Occasionally, I’ll employ levity and satire. Most of the time, it should be understood. Sometimes, I’ll even end with a sportive, winking smiley face to telegraph that playful emotion.
On rare instances, instead of addressing my arguments which precede the levity, detractors will feign righteous indignation, capitalizing on the missing adjectives, adverbs and pronoun clarifications that the constraints of Twitter can constrain a tweet to.
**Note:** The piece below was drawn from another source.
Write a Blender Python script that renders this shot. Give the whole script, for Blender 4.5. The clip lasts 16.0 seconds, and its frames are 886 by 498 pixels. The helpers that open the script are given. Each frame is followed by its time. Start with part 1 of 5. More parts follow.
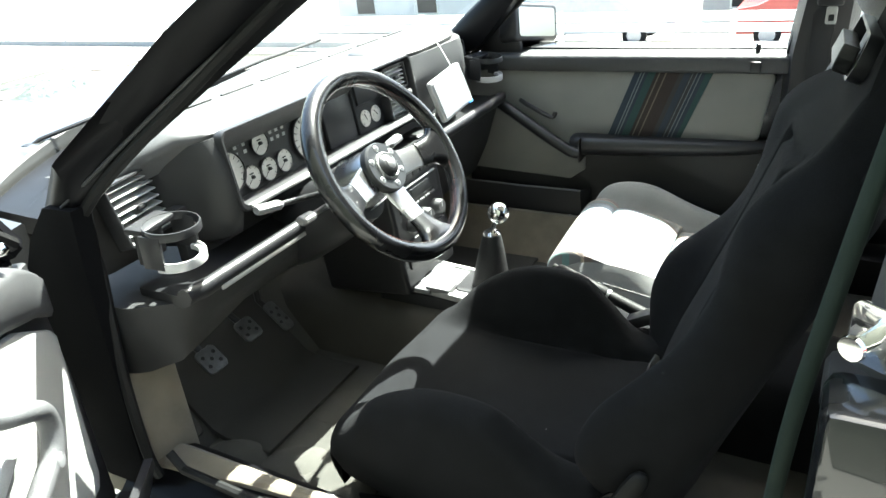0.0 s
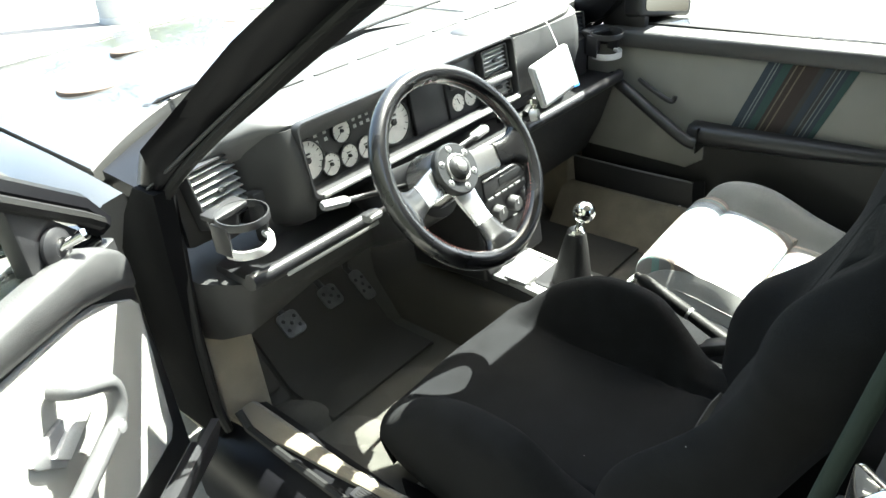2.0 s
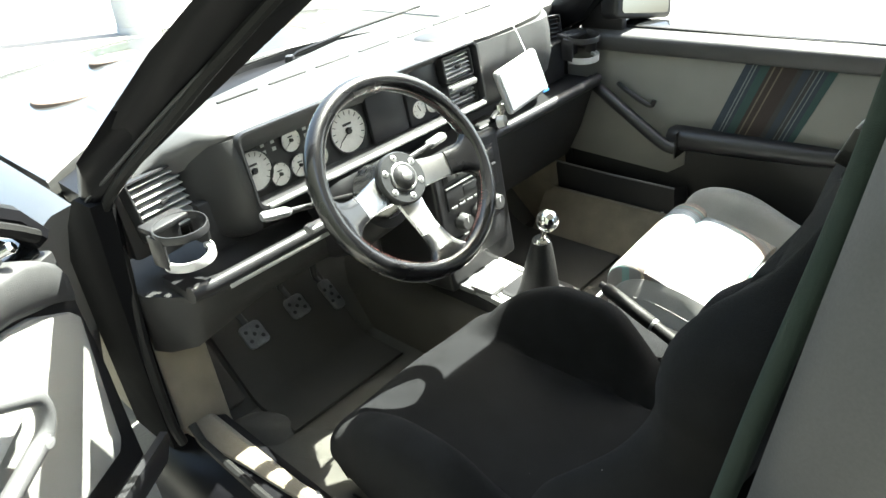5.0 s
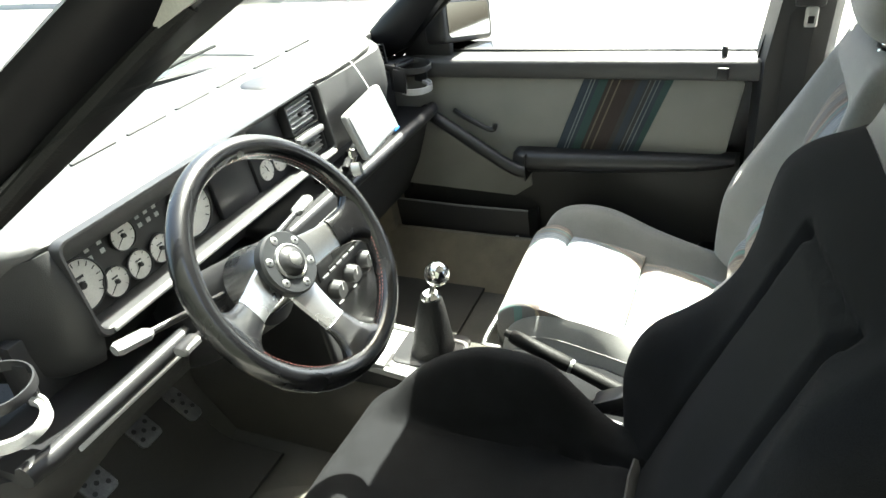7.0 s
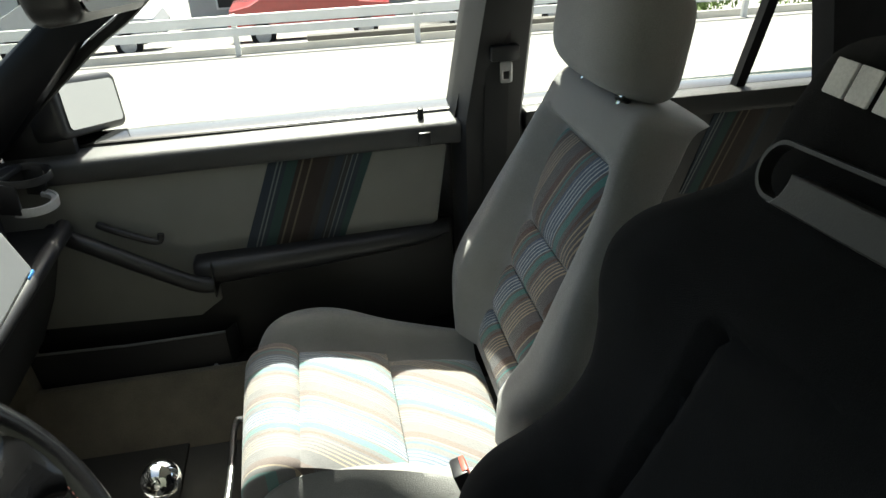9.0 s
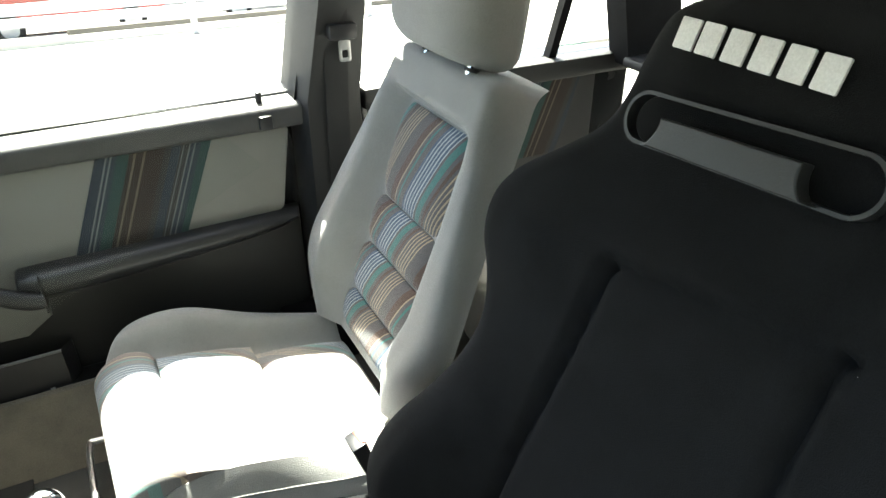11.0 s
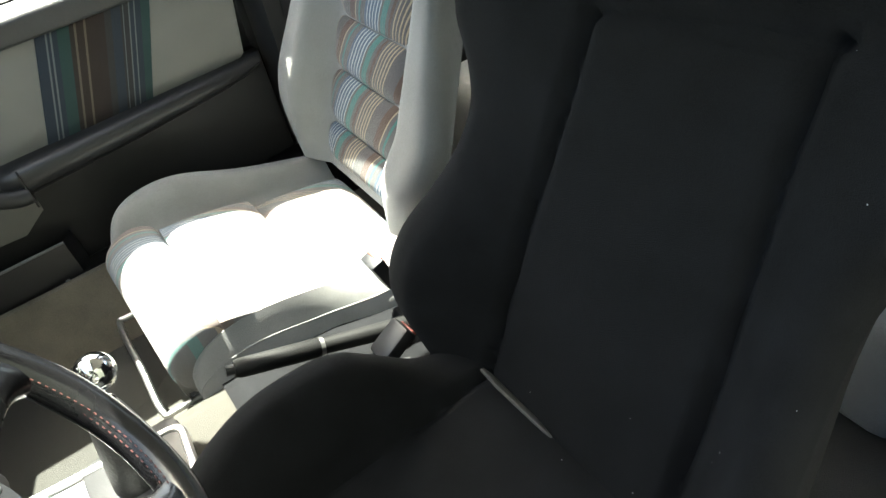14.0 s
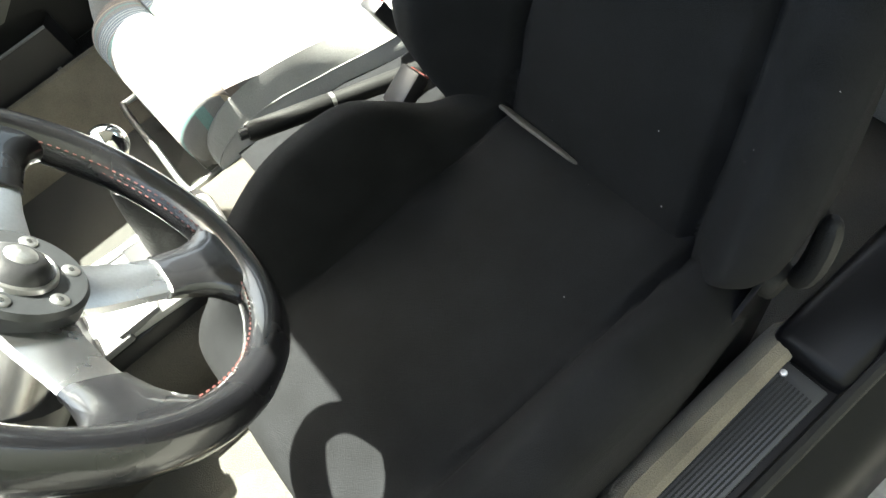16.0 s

The most prominent example that comes to mind from my own interactions with some Ahmadi Muslims is this tweet/conversation from June 2016 regarding the characterization of women’s mental faculties in Ahmadi Muslim Qur’anic commentary:
.@islam_et_media No, most haven’t read much and/or are socially under pressure to conform. I’ll help raise awareness, though 😉
— Reason on Faith (@ReasonOnFaith)
For context, the blog post Men’s Superior Mental Faculties over Women covers the topic in detail, including how this levity was seized upon and misconstrued to shift the conversation. It also covers how Muslim women in the West in other denominations (such as Shia denominations) often don’t know what provocatively disturbing statements are present in their revered sources (such as Nahjul Balagha).
Let’s give others the opportunity to expand and to clarify.
Let’s remember that not every piece of content is meant to address every angle, especially if the piece is brief.
And let’s leave room for levity, humor, satire, mockery and other such devices of communication that can serve a purpose — whether to lighten the mood or to provoke us into re-thinking our positions with fresh eyes.